Um exemplo aparece no documentário La Piedra Ausente (2016), de Sandra Rozental e Jesse Lerner. O documentário retrata o transporte de uma enorme pedra talhada do povoado de San Miguel Coatlinchan, no município de Texcoco, para o Museu Nacional de Antropologia, na Cidade do México, em 1964. A pedra representava uma deidade pré-hispânica relacionada à água, e sua remoção gerou revolta entre os habitantes do povoado. Na Cidade do México, a pedra tornou-se símbolo de identidade nacional; para os habitantes de Coatlinchan, porém, desde que a pedra foi removida, deixou de chover no povoado. A “pedra ausente” permanece viva nas recordações dos habitantes do povoado e em reproduções no local. Para o povoado, a pedra não era uma relíquia ou artefato do passado, mas a presença da própria deidade, ligada à atualidade em uma larga temporalidade (cf. mais sobre o documentário em http://www.lapiedraausente.com/, acesso em 26/04/2017).

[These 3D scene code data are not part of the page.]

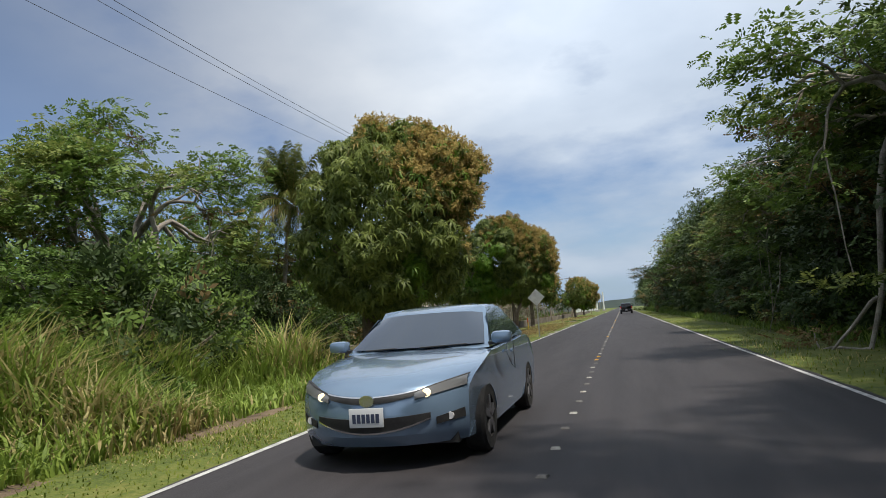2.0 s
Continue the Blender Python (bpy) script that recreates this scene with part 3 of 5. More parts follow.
def bare_tree(seed, H, clear, trunk_r, leaves=250, flowers=0, bloom=((0.4, 0.04, 0.02), (0.6, 0.1, 0.04))):
    """A flame tree without leaves: pale, crooked, spreading limbs down to fine twigs."""
    rng = np.random.default_rng(seed)
    root = thing("bare_tree", "", "tree")
    top = np.array([0.2, 0, clear])
    limbs = [(np.array([[0, 0, -0.3], [0, 0, 0.1], top * 0.6, top]), np.array([1.5, 1.1, 0.95, 0.85]) * trunk_r)]
    tips = []
    for k in range(4):
        a = k * 1.6 + rng.uniform(-0.4, 0.4)
        w = np.array([np.cos(a) * 0.8, np.sin(a) * 0.8, 0.85])
        l2, t2 = branch_set(rng, top - [0, 0, 0.1], w / np.linalg.norm(w), (H - clear) * 0.45, trunk_r * 0.6, 4, 0.75, 0.02, crook=0.2)
        limbs += l2
        tips += t2
    put("trunk", limb_mesh("bare_limbs", limbs, M_PALE, 6), root)
    tips = np.array(tips)
    tw = []
    for k in range(6):
        b0 = tips + rng.normal(0, 0.03, tips.shape)
        d = rng.normal(0, 1, tips.shape) + (tips - [0, 0, clear]) * 0.35
        d /= np.linalg.norm(d, axis=1)[:, None]
        s = np.cross(d, rng.normal(0, 1, tips.shape))
        s *= 0.006 / (np.linalg.norm(s, axis=1)[:, None] + 1e-9)
        L = rng.uniform(0.25, 0.6, len(tips))[:, None]
        tw.append(np.stack([b0 - s, b0 + s, b0 + d * L + s * 0.4, b0 + d * L - s * 0.4], 1).reshape(-1, 3))
    tw = np.concatenate(tw)
    put("twig_mass", fast_mesh("twigs", tw, np.arange(len(tw)).reshape(-1, 4), [M_PALE]), root)
    p = tips[rng.integers(0, len(tips), leaves)] + rng.normal(0, 0.1, (leaves, 3))
    v, q, own = scatter(rng, [pinnate(rng, 6, 0.34, 0.13, 0.045) for _ in range(4)], p, rng.normal(0, 1, p.shape) * [1, 1, 0.4], 0.15, level=0.6)
    red = leaf_material("blossom", *bloom) if flowers else M_LEAF2
    put("foliage", fast_mesh("bare_leaves", v, q, [M_LEAF2, M_DRY, red], np.where(rng.random(leaves) < flowers, 2, np.where(rng.random(leaves) < 0.5, 0, 1))[own]), root)
    return root


def stand(ob, x, y, turn=0.0, s=1.0, sz=None, dz=0.0, label="", group=""):
    ob.matrix_basis = pose(x, y, ground_z(x, y) - 0.03 + dz, 0, 0, turn) @ Matrix.Diagonal((s, s, sz or s, 1))
    return tagged(ob, label, group=group)


def plant(ob, x, y, turn=0.0, s=1.0, sz=None, dz=0.0, label="", group=""):
    return stand(copy_thing(ob, pose(0, 0, 0)), x, y, turn, s, sz, dz, label, group)


# mango trees along the verge
ROW = "mango trees along the verge"
stand(mango(11, 9.0, 3.3, 1.9, 0.26, 0.22, side=(2.4, 0.3), n=5800, young=0.03, shape=[(0.9, 5.3, 2.9, 3.1), (2.7, 6.7, 1.7, 1.75), (0.7, 7.2, 2.1, 1.5), (-0.9, 4.2, 1.5, 2.1), (1.0, 3.1, 2.1, 1.3), (1.8, 8.0, 1.2, 0.8), (2.7, 3.4, 1.0, 0.9)]), -7.9, 37.9, sz=0.96, label="tall dense mango tree with drooping dark leaves", group=ROW)
stand(mango(12, 8.0, 3.0, 2.2, 0.24, 0.2, n=3900, young=0.22, shape=[(0.9, 5.6, 2.4, 2.2), (1.3, 7.0, 1.6, 1.0), (2.2, 6.1, 1.4, 1.4), (-0.8, 3.4, 1.35, 1.8), (0.1, 3.6, 1.5, 1.4)]), -7.7, 57.0, sz=0.95, label="dense mango tree with brownish flowering shoots", group=ROW)
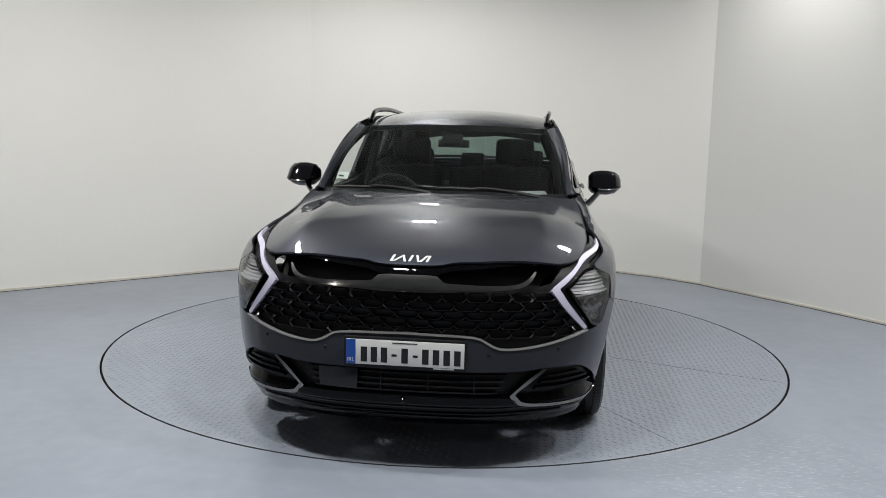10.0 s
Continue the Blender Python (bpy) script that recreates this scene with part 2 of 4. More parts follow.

Discutimos anteriormente em nosso blog diferentes possibilidades de experiências do tempo (a partir do filme A Chegada). As etnografias da historicidade nos permitem conhecer maneiras distintas, e culturalmente moldadas, de nos relacionarmos com o passado, desnaturalizando a ideia ocidental de história e a separação entre passado e presente.

Referências bibliográficas e indicações de leitura:
STEWART, Charles. “Historicity and Anthropology”. Annual Review of Anthropology, vol. 45, p. p. 79-94, out. 2016.
SETH, Sanjay. “Razão ou Raciocínio? Clio ou Shiva?”. História da Historiografia, Ouro Preto, no. 11, abril 2013, p. 173-189.